Por supuesto, sería necesario algún grado de acuerdo político. ¿Hay comodidad en dejar pasar el tiempo a la espera de los consensos? Hasta ahora, las denuncias sobre aportes falsos y otras oscuridades de campaña constituyen un fenómeno casi episódico en la política. Pasan. El asunto pareciera ser cómo cada uno soporta la tormenta, cuando le toca, sin chances de discusión de fondo.

Parece evidente que en el financiamiento hay una gama que va del blanco al negro, con varios grises intermedios. Sobre todo, si se habla de 50/70 millones de dólares para desplegar una campaña presidencial y de más de cinco millones para encarar una batalla electoral en Buenos Aires. La rendición de una parte de tales cifras es un tema, en el que abundan casos de aportantes falsos o sospechosos. El resto, queda escondido.

Los números impactantes que se manejan en el ámbito político surgen de un punteo de rubros que siempre puede ser ampliado. Algunos de los más destacados por operadores y consultores son los siguientes: impresión de boletas, logística para garantizar fiscales en todo el país, publicidad nacional y publicidad enlazada con las campañas locales (gobernadores, intendentes, legisladores), comunicación y prensa, desarrollo y control de campaña en las redes sociales, difusión de actos (desde fotos a enlaces satelitales) y giras del candidato presidencial por todas las provincias, que suelen sumar dos o tres vueltas completas al país.

Lapicera en mano, los renglones ocupados en el recuento de “erogaciones” son más que los referidos y las cuentas terminan siendo siderales. No es un juicio de valor sobre cada capítulo de gastos, sino una descripción; también, un punto especialmente desequilibrante según la dimensión de cada fuerza.
Está claro que las dos fuentes centrales de ingresos en blanco son los aportes del Estado establecidos legalmente y las contribuciones privadas, de empresas y personales, que deberían ser comprobables.
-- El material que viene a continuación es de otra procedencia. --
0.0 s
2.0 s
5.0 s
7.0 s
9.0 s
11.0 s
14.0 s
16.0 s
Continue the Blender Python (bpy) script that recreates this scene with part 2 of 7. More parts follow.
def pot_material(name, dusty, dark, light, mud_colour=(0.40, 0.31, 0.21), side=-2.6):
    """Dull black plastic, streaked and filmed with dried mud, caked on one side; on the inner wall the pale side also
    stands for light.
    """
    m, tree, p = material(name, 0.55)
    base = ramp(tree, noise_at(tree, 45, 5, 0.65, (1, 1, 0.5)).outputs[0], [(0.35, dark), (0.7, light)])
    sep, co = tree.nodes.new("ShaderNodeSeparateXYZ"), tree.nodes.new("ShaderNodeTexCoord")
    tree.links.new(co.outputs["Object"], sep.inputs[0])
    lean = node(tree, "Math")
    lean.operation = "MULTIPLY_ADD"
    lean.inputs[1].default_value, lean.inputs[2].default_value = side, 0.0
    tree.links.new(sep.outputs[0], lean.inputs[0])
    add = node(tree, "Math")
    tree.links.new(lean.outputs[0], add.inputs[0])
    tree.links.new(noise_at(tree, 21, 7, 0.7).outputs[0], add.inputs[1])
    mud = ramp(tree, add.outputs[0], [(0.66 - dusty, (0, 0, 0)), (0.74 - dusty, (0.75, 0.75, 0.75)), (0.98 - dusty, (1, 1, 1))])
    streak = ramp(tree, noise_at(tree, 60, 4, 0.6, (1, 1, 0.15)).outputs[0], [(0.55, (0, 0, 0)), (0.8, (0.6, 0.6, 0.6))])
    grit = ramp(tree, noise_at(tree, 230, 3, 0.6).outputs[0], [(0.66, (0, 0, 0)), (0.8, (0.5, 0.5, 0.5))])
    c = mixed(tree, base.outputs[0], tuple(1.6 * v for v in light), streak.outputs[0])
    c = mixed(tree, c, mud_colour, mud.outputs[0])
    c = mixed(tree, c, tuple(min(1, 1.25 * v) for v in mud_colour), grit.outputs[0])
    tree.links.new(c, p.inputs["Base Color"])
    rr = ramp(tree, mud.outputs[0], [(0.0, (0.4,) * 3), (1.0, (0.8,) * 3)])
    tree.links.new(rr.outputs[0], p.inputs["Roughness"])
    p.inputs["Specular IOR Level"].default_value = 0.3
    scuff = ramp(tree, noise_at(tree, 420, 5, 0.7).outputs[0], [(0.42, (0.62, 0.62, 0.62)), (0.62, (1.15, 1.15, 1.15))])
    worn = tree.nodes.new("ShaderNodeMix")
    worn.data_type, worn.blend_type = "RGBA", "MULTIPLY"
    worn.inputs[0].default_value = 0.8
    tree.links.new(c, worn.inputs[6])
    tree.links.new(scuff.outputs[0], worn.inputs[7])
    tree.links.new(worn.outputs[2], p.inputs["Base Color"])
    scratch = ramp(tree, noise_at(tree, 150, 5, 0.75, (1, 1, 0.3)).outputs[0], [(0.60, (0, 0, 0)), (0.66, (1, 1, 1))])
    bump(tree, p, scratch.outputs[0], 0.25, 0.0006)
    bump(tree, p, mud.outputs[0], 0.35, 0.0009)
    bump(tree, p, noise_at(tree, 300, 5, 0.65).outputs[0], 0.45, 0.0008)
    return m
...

No hay mucho más. Pero en una zona que puede ir del blanco al gris figuran algunos “eventos”, por ejemplo las muy promocionadas cenas de campaña donde especialmente empresarios y en menor medida “famosos” de distintos ámbitos pagan sumas exorbitantes por cubierto o por mesa. Dicen quienes conocen el paño que esas recaudaciones podrían ser infladas para blanquear otros dineros.

Es sabido que también existen gastos que son absorbidos por una especie de financiamiento estatal irregular, más allá de cómo se lo quiera presentar. Se trata de salarios u honorarios que en realidad salen de los presupuestos de organismos públicos, legislaturas y concejos deliberantes, entre otros. Pero aún así, buena parte de las campañas es sostenida por dinero no declarado. Contribuciones que se prefieren mantener más que en reserva, pago de favores, corrupciones. Algunos de eso, dicen, transita circuitos en el exterior.

De manera realista, puede suponerse que algunas de estas cosas seguirían pasando aún con una buena ley de financiamiento político. Nada que no se diga de otra ley. Pero una discusión seria del tema podría eliminar alguna capa de hipocresía, además de achicar los márgenes oscuros de las campañas.